Valley
Pay parity still eludes Bhaktapur women workers
It’s 10 in the morning and there are 15 people harvesting paddy in the field owned by Rabi Chaguthi at Shipadol VDC in Bhaktapur.Anup Ojha
All workers here—both men and women—do the same work, but when it is time to receive their wages, men are paid Rs 600 per day of work, while women get just Rs 250. Manisha Chaguthi, 36, one of these workers, knows all about the discrepancy. “We can’t do anything about it,” she says. “This is how things are here. I work as fast as any of the men here and carry the same amount of load that they do but unlike the men, we don’t shirk our duty and never show up to work reeking of
alcohol.” Samjhana Koirala, planning officer at the District Agriculture Development Office (DADO), has often heard this story. “It all comes down to locals’ unwillingness to shake off traditional practice regarding who should get paid how much,” she says. It is a belief that even women’s organisations have failed to change. “We have already formed 109 women groups to empower women financially in various VDCs in the district, but we haven’t been able bring about parity of pay between the genders.” The solution, according to Sapna Pradhan Malla, a lawyer and activist with the Forum for Women, Law and Development, should be simple enough—pay the workers not by gender but according to their output. It’s a scheme that could be implemented if only the land owners consented to the idea. “But it’s more profitable for owners to pay differential rates because they can employ more women for the same amount that would be used to pay the men,” Malla says. “That is, they will get more work done for less money.”

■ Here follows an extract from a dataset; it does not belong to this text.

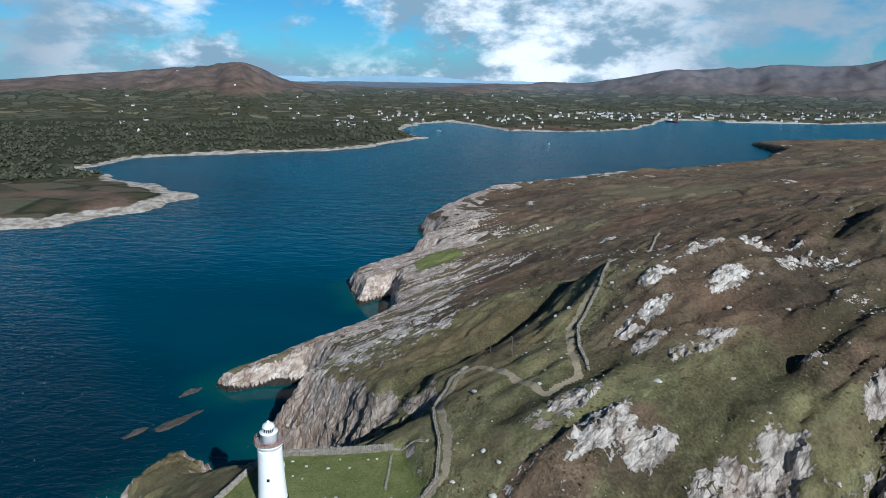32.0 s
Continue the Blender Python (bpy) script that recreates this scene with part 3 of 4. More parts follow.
    blocks = np.abs(fbm(u / 5.0 + 9, v / 2.6, 3, 0.6))
    z = z + fine * near * (crag * (1 - 0.5 * north) * (0.35 + 1.7 * saw(u, v, 4.2, 2.2) + 0.7 * grain - 0.5 * blocks) + rough * cliff * smooth(d, -3, 5) * (1.0 * grain + 2.8 * saw(u, v, 3.8, 7.7) - 0.7 * blocks) + (1 - rock) * (0.32 * fbm(x / 5, y / 5, 4, 0.6) + 0.7 * turf) + scar * (0.8 * grain))
    green = np.clip(0.08 + 0.5 * smooth(y, 330, 230) * smooth(top, 80, 60) * smooth(x, -200, -110) + 0.68 * smooth(d, 110, 40) * smooth(x, -140, -90) * smooth(y, 700, 500) + 0.5 * fbm(x / 60, y / 60, 3), 0, 1)
    green = green * (1 - 0.85 * knoll)
    green = np.maximum(green, smooth(np.hypot(x + 19, y - 176), 36, 20))
    green = np.maximum(green, smooth(top - z, 2, 7) * smooth(z, 8, 20) * smooth(far_off, 900, 700))
    green = np.where((x > 100) & (y > 560) & (y < 900), np.clip(0.62 + 0.5 * fbm(x / 40, y / 40, 2), 0, 1), green)
    # moss and grass hang in the gorge below the lighthouse
    gorge, _ = line_distance(x, y, GORGE)
    mossy = smooth(gorge + 8 * fbm(x / 20, y / 20, 3), 44, 20)
    rock, green = rock * (1 - 0.78 * mossy), np.maximum(green, mossy)
    td, _ = line_distance(x, y, TRACK)
    way = smooth(td + 0.5 * perlin(x / 3, y / 3), 1.5, 0.6) * np.interp(x, [-200, -120, -80], [0.45, 0.6, 1.0])
    bench = smooth(td, 5.0, 1.5)
    rock = rock * (1 - bench * 0.8)
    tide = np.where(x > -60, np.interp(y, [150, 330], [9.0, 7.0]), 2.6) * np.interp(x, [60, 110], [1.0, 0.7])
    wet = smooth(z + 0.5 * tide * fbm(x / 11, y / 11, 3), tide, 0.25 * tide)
    # the levelled yard round the lighthouse
    yard = smooth(inside_distance(x, y, YARD), -4, 1.0)
    z = z * (1 - yard) + yard_height(x, y) * yard
    rock, green = rock * (1 - yard), np.maximum(green, yard)
    lawn = np.maximum(yard, smooth(np.hypot((x + 287) / 1.7, y - 117) + 3 * perlin(x / 9, y / 9), 18, 11))
    lawn = np.maximum(lawn, 0.55 * smooth(np.hypot((x - 215) / 1.7, y - 640) + 14 * fbm(x / 30, y / 30, 3), 48, 18))
    rock = rock * (1 - smooth(np.hypot((x + 287) / 1.7, y - 117), 16, 11))
    pale = np.clip(np.maximum(crag * np.interp(y, [240, 300], [0.75, 0.55]), smooth(y, 345, 315) * np.interp(y, [230, 290], [0.75, 0.42])) * smooth(x, 60, 40) + smooth(x, -80, -110) + smooth(y, 150, 125), 0, 1) * (1 - 0.7 * mossy) * (1 - 0.2 * smooth(x, -34, -14) * smooth(y, 320, 270))
    # ground past y 1850 darkened too, painting in the shade of far hills
    return z, np.clip(rock, 0, 1), green, way, wet, lawn, pale, smooth(d, 85, 35) * smooth(far_off, 1500, 800), np.maximum(cliff - crag, 0), smooth(x, 15, 60) * smooth(y, 480, 540), np.maximum(brake_shade * smooth(d, 8, 25), 0.6 * smooth(y, 1850, 2000))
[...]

And this traditional pay system continues, despite the fact that women make up the backbone of the workforce in the field. According to the DADO, most of the daily wage labourers who work in the 4,348 hectares of the district’s paddy field are women. Rice farming is a major sector in Bhaktapur and most farmland in VDCs such as Katunje, Sipadol, Balkot, Sirutar, Udal, Tathali, Changunarayan and Bageswori are used for cultivating the grain.
Women workers can’t take legal recourse because they work in the informal sector. “There is an Act related to wage equality between genders in the Interim Constitution, and it has been implemented to some extent. But, in the informal sector, which is where these women work, there is no mechanism to implement the law,” Malla says.